• _Problem to solve_: Make an exact copy of the data below, leaving out every picture.
--- begin Records supplied ---
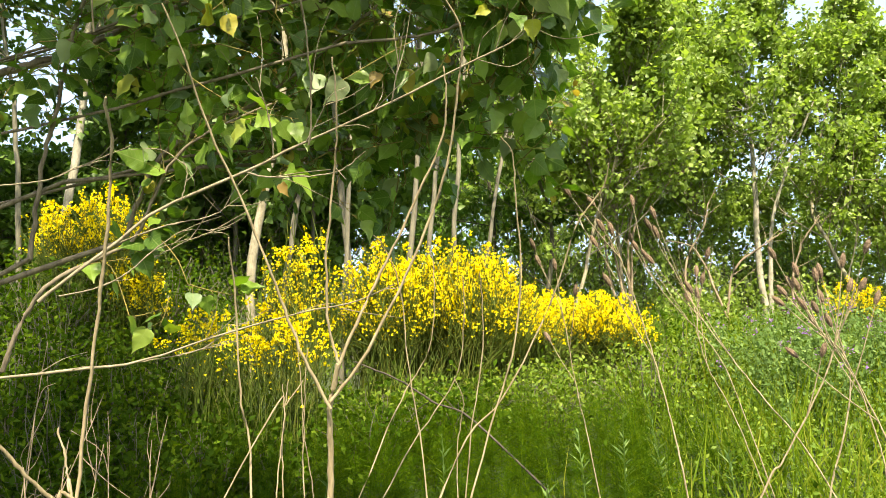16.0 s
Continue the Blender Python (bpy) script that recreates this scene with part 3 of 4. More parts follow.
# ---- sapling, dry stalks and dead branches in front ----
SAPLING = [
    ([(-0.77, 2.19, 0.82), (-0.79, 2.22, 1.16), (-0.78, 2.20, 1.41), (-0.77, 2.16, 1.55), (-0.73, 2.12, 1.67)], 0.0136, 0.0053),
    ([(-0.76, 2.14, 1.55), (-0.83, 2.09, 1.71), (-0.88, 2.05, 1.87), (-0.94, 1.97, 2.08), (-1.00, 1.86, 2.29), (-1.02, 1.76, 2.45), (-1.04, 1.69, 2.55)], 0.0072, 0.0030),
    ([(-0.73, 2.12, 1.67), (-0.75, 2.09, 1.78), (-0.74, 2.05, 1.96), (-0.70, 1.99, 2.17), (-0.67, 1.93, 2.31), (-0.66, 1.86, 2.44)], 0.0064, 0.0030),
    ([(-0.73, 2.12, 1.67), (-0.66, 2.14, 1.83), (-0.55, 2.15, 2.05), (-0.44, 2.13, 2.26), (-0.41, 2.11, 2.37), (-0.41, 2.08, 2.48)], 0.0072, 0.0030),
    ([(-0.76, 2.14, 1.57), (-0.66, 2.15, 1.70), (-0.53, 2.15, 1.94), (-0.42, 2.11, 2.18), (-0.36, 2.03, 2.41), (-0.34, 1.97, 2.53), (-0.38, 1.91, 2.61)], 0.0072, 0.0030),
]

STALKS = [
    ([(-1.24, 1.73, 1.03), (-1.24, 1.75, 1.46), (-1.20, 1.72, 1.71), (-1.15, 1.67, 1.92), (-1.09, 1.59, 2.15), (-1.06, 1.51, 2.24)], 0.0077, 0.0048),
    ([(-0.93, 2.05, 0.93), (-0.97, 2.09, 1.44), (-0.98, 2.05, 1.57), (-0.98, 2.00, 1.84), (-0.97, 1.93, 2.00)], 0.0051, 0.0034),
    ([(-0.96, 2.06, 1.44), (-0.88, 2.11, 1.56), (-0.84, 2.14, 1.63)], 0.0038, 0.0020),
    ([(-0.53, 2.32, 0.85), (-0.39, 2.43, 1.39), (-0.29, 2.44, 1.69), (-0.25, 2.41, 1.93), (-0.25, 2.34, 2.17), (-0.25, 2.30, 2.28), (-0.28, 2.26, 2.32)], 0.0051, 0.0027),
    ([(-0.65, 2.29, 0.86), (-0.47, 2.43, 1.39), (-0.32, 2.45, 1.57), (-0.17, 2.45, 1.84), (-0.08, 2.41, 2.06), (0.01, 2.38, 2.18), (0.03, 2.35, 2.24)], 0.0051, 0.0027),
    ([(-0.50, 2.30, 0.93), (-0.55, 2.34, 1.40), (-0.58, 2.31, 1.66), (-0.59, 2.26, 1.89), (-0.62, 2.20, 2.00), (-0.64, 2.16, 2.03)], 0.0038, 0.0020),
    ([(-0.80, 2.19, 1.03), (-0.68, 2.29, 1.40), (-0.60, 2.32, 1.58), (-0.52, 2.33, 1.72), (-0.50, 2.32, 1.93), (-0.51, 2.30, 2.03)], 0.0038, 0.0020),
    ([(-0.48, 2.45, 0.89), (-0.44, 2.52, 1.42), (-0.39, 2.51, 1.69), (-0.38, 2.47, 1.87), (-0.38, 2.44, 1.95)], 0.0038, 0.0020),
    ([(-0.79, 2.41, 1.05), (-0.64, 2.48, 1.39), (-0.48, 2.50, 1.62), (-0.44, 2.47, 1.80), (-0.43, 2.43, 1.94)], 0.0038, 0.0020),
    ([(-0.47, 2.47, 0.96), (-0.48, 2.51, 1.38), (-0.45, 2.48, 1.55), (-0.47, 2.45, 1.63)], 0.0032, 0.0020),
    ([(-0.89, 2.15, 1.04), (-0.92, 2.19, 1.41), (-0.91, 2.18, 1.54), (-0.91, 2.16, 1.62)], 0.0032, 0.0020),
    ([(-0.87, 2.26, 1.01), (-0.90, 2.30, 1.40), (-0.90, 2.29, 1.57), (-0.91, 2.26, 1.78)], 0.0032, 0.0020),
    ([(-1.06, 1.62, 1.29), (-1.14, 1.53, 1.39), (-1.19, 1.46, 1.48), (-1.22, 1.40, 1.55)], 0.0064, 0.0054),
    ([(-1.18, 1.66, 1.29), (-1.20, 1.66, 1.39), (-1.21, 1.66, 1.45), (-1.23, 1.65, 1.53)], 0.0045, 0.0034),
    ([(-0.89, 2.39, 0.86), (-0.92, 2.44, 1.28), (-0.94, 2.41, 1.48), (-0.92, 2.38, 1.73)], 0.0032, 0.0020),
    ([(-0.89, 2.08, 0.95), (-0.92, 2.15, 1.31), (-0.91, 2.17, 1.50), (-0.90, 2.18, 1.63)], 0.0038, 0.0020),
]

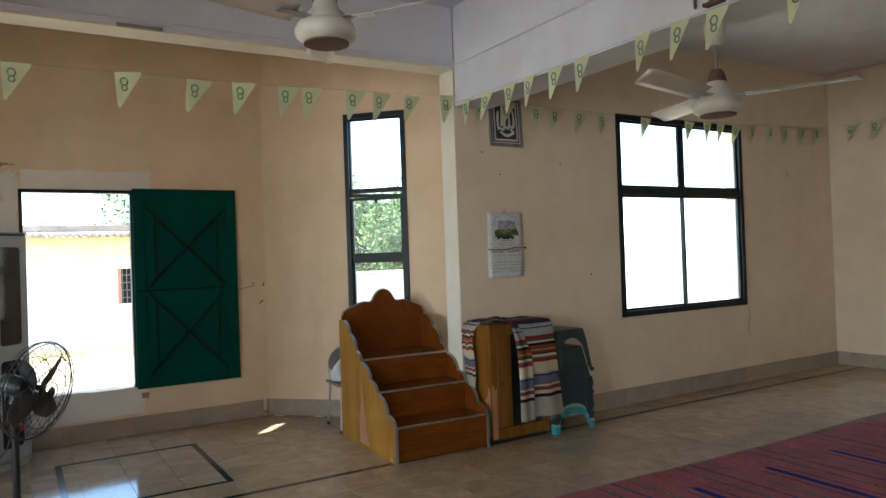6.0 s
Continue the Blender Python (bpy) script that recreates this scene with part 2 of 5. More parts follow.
--- end Records supplied ---
• _Solution for this problem_:
16.0 s
Continue the Blender Python (bpy) script that recreates this scene with part 3 of 4. More parts follow.
# ---- sapling, dry stalks and dead branches in front ----
SAPLING = [
    ([(-0.77, 2.19, 0.82), (-0.79, 2.22, 1.16), (-0.78, 2.20, 1.41), (-0.77, 2.16, 1.55), (-0.73, 2.12, 1.67)], 0.0136, 0.0053),
    ([(-0.76, 2.14, 1.55), (-0.83, 2.09, 1.71), (-0.88, 2.05, 1.87), (-0.94, 1.97, 2.08), (-1.00, 1.86, 2.29), (-1.02, 1.76, 2.45), (-1.04, 1.69, 2.55)], 0.0072, 0.0030),
    ([(-0.73, 2.12, 1.67), (-0.75, 2.09, 1.78), (-0.74, 2.05, 1.96), (-0.70, 1.99, 2.17), (-0.67, 1.93, 2.31), (-0.66, 1.86, 2.44)], 0.0064, 0.0030),
    ([(-0.73, 2.12, 1.67), (-0.66, 2.14, 1.83), (-0.55, 2.15, 2.05), (-0.44, 2.13, 2.26), (-0.41, 2.11, 2.37), (-0.41, 2.08, 2.48)], 0.0072, 0.0030),
    ([(-0.76, 2.14, 1.57), (-0.66, 2.15, 1.70), (-0.53, 2.15, 1.94), (-0.42, 2.11, 2.18), (-0.36, 2.03, 2.41), (-0.34, 1.97, 2.53), (-0.38, 1.91, 2.61)], 0.0072, 0.0030),
]

STALKS = [
    ([(-1.24, 1.73, 1.03), (-1.24, 1.75, 1.46), (-1.20, 1.72, 1.71), (-1.15, 1.67, 1.92), (-1.09, 1.59, 2.15), (-1.06, 1.51, 2.24)], 0.0077, 0.0048),
    ([(-0.93, 2.05, 0.93), (-0.97, 2.09, 1.44), (-0.98, 2.05, 1.57), (-0.98, 2.00, 1.84), (-0.97, 1.93, 2.00)], 0.0051, 0.0034),
    ([(-0.96, 2.06, 1.44), (-0.88, 2.11, 1.56), (-0.84, 2.14, 1.63)], 0.0038, 0.0020),
    ([(-0.53, 2.32, 0.85), (-0.39, 2.43, 1.39), (-0.29, 2.44, 1.69), (-0.25, 2.41, 1.93), (-0.25, 2.34, 2.17), (-0.25, 2.30, 2.28), (-0.28, 2.26, 2.32)], 0.0051, 0.0027),
    ([(-0.65, 2.29, 0.86), (-0.47, 2.43, 1.39), (-0.32, 2.45, 1.57), (-0.17, 2.45, 1.84), (-0.08, 2.41, 2.06), (0.01, 2.38, 2.18), (0.03, 2.35, 2.24)], 0.0051, 0.0027),
    ([(-0.50, 2.30, 0.93), (-0.55, 2.34, 1.40), (-0.58, 2.31, 1.66), (-0.59, 2.26, 1.89), (-0.62, 2.20, 2.00), (-0.64, 2.16, 2.03)], 0.0038, 0.0020),
    ([(-0.80, 2.19, 1.03), (-0.68, 2.29, 1.40), (-0.60, 2.32, 1.58), (-0.52, 2.33, 1.72), (-0.50, 2.32, 1.93), (-0.51, 2.30, 2.03)], 0.0038, 0.0020),
    ([(-0.48, 2.45, 0.89), (-0.44, 2.52, 1.42), (-0.39, 2.51, 1.69), (-0.38, 2.47, 1.87), (-0.38, 2.44, 1.95)], 0.0038, 0.0020),
    ([(-0.79, 2.41, 1.05), (-0.64, 2.48, 1.39), (-0.48, 2.50, 1.62), (-0.44, 2.47, 1.80), (-0.43, 2.43, 1.94)], 0.0038, 0.0020),
    ([(-0.47, 2.47, 0.96), (-0.48, 2.51, 1.38), (-0.45, 2.48, 1.55), (-0.47, 2.45, 1.63)], 0.0032, 0.0020),
    ([(-0.89, 2.15, 1.04), (-0.92, 2.19, 1.41), (-0.91, 2.18, 1.54), (-0.91, 2.16, 1.62)], 0.0032, 0.0020),
    ([(-0.87, 2.26, 1.01), (-0.90, 2.30, 1.40), (-0.90, 2.29, 1.57), (-0.91, 2.26, 1.78)], 0.0032, 0.0020),
    ([(-1.06, 1.62, 1.29), (-1.14, 1.53, 1.39), (-1.19, 1.46, 1.48), (-1.22, 1.40, 1.55)], 0.0064, 0.0054),
    ([(-1.18, 1.66, 1.29), (-1.20, 1.66, 1.39), (-1.21, 1.66, 1.45), (-1.23, 1.65, 1.53)], 0.0045, 0.0034),
    ([(-0.89, 2.39, 0.86), (-0.92, 2.44, 1.28), (-0.94, 2.41, 1.48), (-0.92, 2.38, 1.73)], 0.0032, 0.0020),
    ([(-0.89, 2.08, 0.95), (-0.92, 2.15, 1.31), (-0.91, 2.17, 1.50), (-0.90, 2.18, 1.63)], 0.0038, 0.0020),
]

6.0 s
Continue the Blender Python (bpy) script that recreates this scene with part 2 of 5. More parts follow.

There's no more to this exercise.